Cuando Canek Sánchez Guevara nació, en 1974, ya hacía siete años que su abuelo, probablemente el mayor mito del siglo XX, había muerto. Pero aún así a él lo distinguieron en La Habana como lo que sería siempre, quisiera o no: el nieto del Che.

Debe de ser difícil conciliar la vida que quieres con la que se te impone, sobre todo cuando la que te ordenan -el sentido común, la inercia y, en su caso, la Revolución-, supone una carga tan pesada e ineludible. Sánchez Guevara luchó siempre, sus únicos 40 años de vida, contra esos designios, y eligió perseguir sus propias ambiciones.

Odió y amó a Cuba, explicó en un texto autobiográfico, pero siempre criticó duramente a quien la ha tutelado durante décadas, Fidel Castro. Escapó en 1996, al morir su madre -Hilda, la hija mayor del Che-, de la cárcel intelectual y material en la que se había convertido su país.

Estos días Alfaguara edita las 33 revoluciones de Sánchez Guevara, el libro póstumo que retrata una Habana oprimida y triste, harta de sí misma; una ciudad que, con frecuencia, comparte tonalidades con Regreso a Ítaca, la fascinante novela de Leonardo Padura.

El autor, que guardaba un singular parecido físico con el combatiente argentino, nunca pudo disfrutar de su abuelo, a quien mataron -Soldadito boliviano había escrito Nicolás Guillén, y cantado Paco Ibáñez-, en La Higuera el 9 de octubre de 1967.

Resulta asombroso, o tal vez no tanto, que desde entonces la leyenda del Che Guevara no sólo se haya mantenido vigente hasta hoy, casi medio siglo después, invulnerable y romántica, sino que haya seguido creciendo.
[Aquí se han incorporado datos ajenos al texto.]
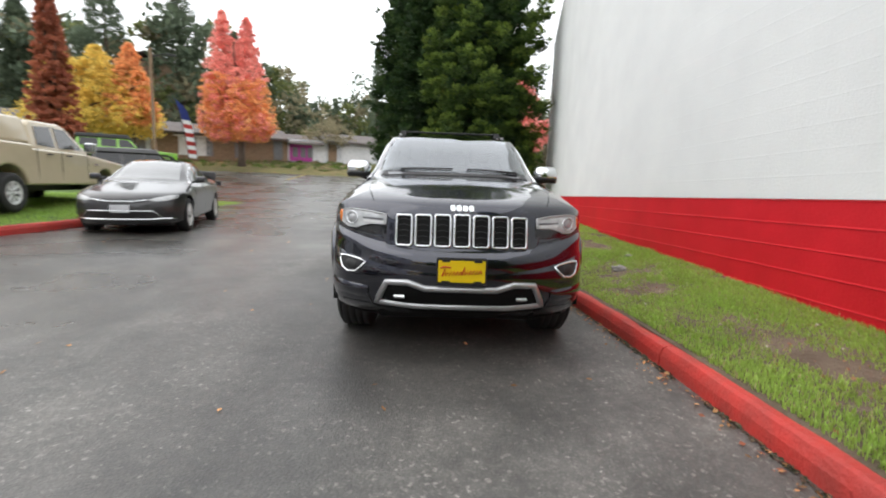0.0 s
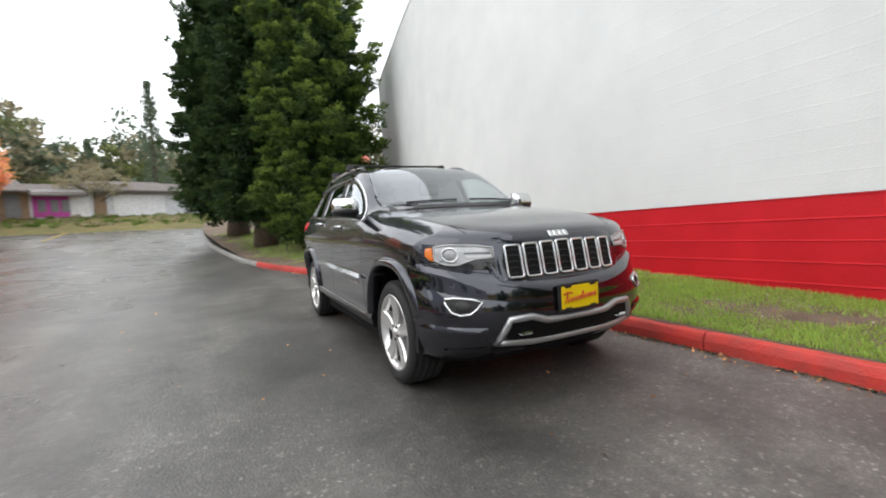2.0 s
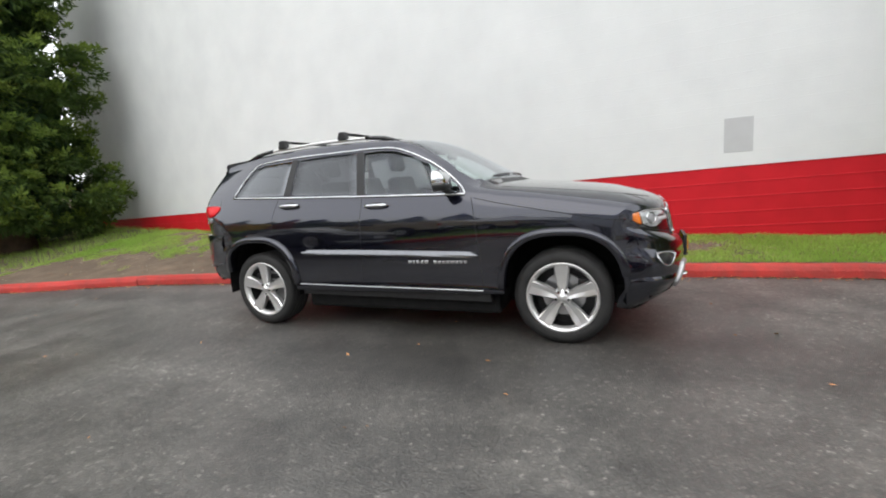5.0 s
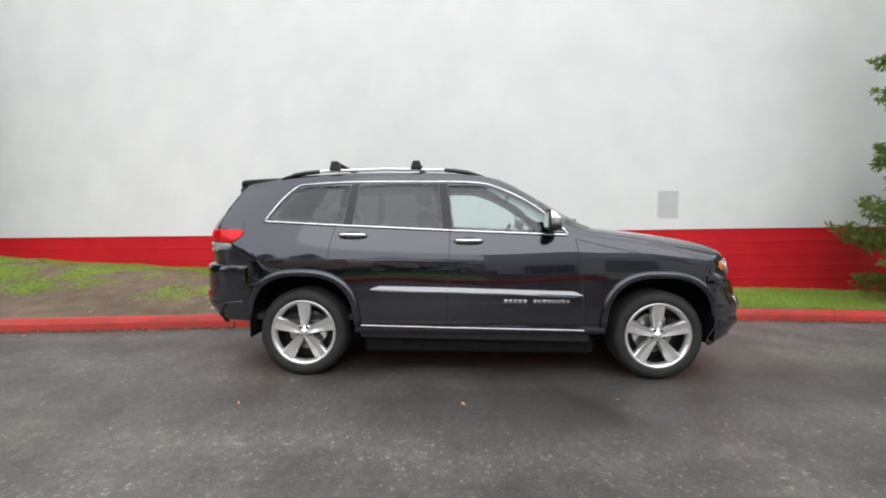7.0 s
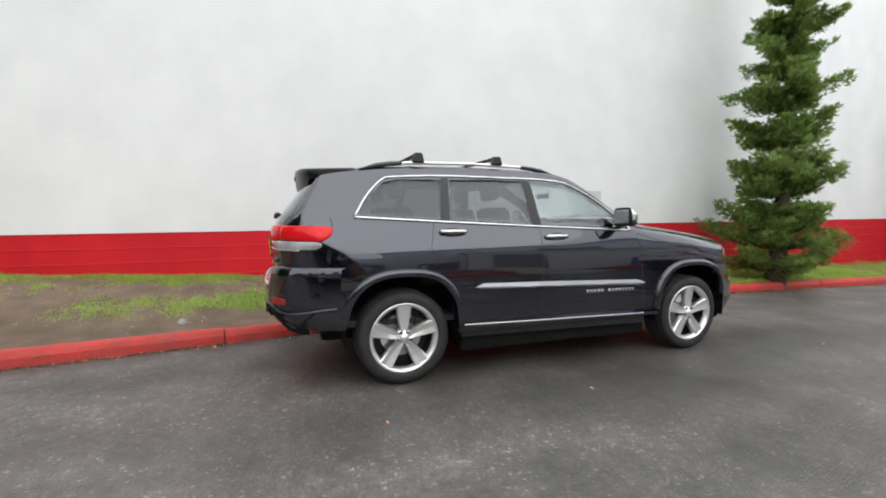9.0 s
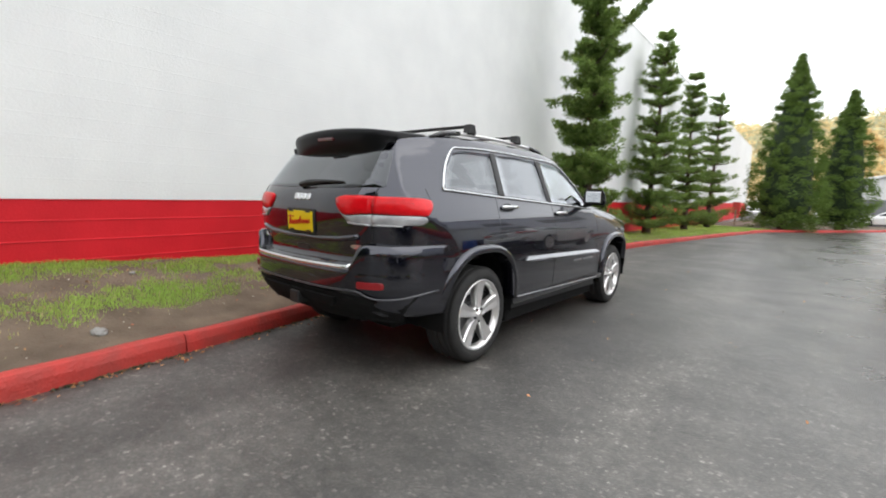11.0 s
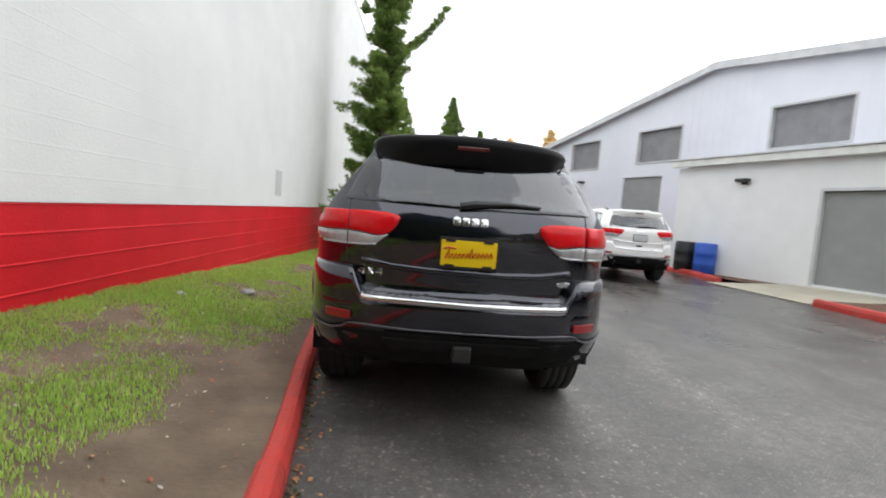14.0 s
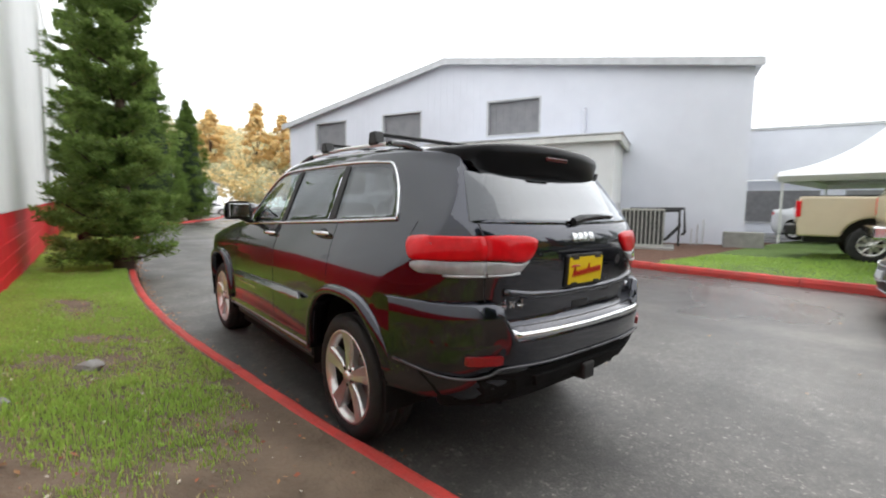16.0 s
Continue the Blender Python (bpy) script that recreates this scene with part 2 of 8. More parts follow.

¿Será la hermosa fotografía de Korda? ¿Será su íntima relación con la simbología mundial sobre la lucha contra las injusticias sociales? ¿Será su aura de libertador de los pueblos de América? ¿Será la concluyente combinación de heroico guerrillero y médico generoso? ¿Será la leyenda sobre cómo murió -“Párese derecho y apunte bien, que está por matar a un hombre”, dicen que dijo, al suboficial que le disparó-?

Todo el mundo tiene opinión sobre el Che. A Perón le desgarró el alma su muerte -“Era uno de los nuestros, quizá el mejor”-; el subcomandante Marcos opinaba que era un hombre que se había adelantado a su generación; Cortázar lo idolatraba -“…el absurdo y lo imposible serán un día la realidad de los hombres, el futuro por cuya conquista dio su joven, su maravillosa vida”-.

Silvio Rodríguez escribió varios homenajes musicales sobre él –Un hombre se levanta, América, te hablo de Ernesto; y lo llamó, en un escrito, un Hombre sin muerte. Neruda, como León Felipe y muchos otros, se inspiró en su figura al manejar su pluma.

Un catedrático de Literatura hispano-norteamericano que vivió su infancia en Cuba solía decir que el Che ha sido “el único hombre puro” que ha existido. En Cuba me dijeron –tras comprobar minuciosamente que nadie más oía la afirmación que se iba a hacer a continuación- que el Che era, fundamentalmente, “un comemierda asesino”.

Todo el mundo tiene, sí, su opinión. Su nieto intelectual –fotógrafo, pintor, columnista, escritor-, también la tenía. Y le agradaba la fábula del médico aventurero, y rehuía de la del severo guerrillero.

Tantos años después, aún no está claro si fue un terrorista, o un héroe. Un libertador o un verdugo. Un luchador contra la opresión, o la opresión misma. Un humanista o un asesino y, las dos cosas, “hasta la victoria”, como solía terminar sus cartas al comandante Fidel.

El Che, un día, recitó con habilidad y emoción Los heraldos negros de César Vallejo; otro, ordenó fusilamientos. “Sí, hemos fusilado, fusilamos y seguiremos fusilando”, afirmó en Naciones Unidas en 1964. “Pero eso sí: asesinatos no cometemos”, agregó.
Tal vez fuera eso, precisamente, lo que condujo primero su vida, luego su mito: el sinsentido; la contradicción; la verdad a medias, la mentira a medias. La realidad imaginada; una sólida y penetrante argumentación falsa.

Y, todo, envuelto en una sublime fotografía titulada Guerrillero Heroico, la imagen icónica de un hombre que fusilaba, pero que no asesinaba. Una leyenda universal de la que su nieto, que solo aspiraba a ser un hombre libre, siempre huyó.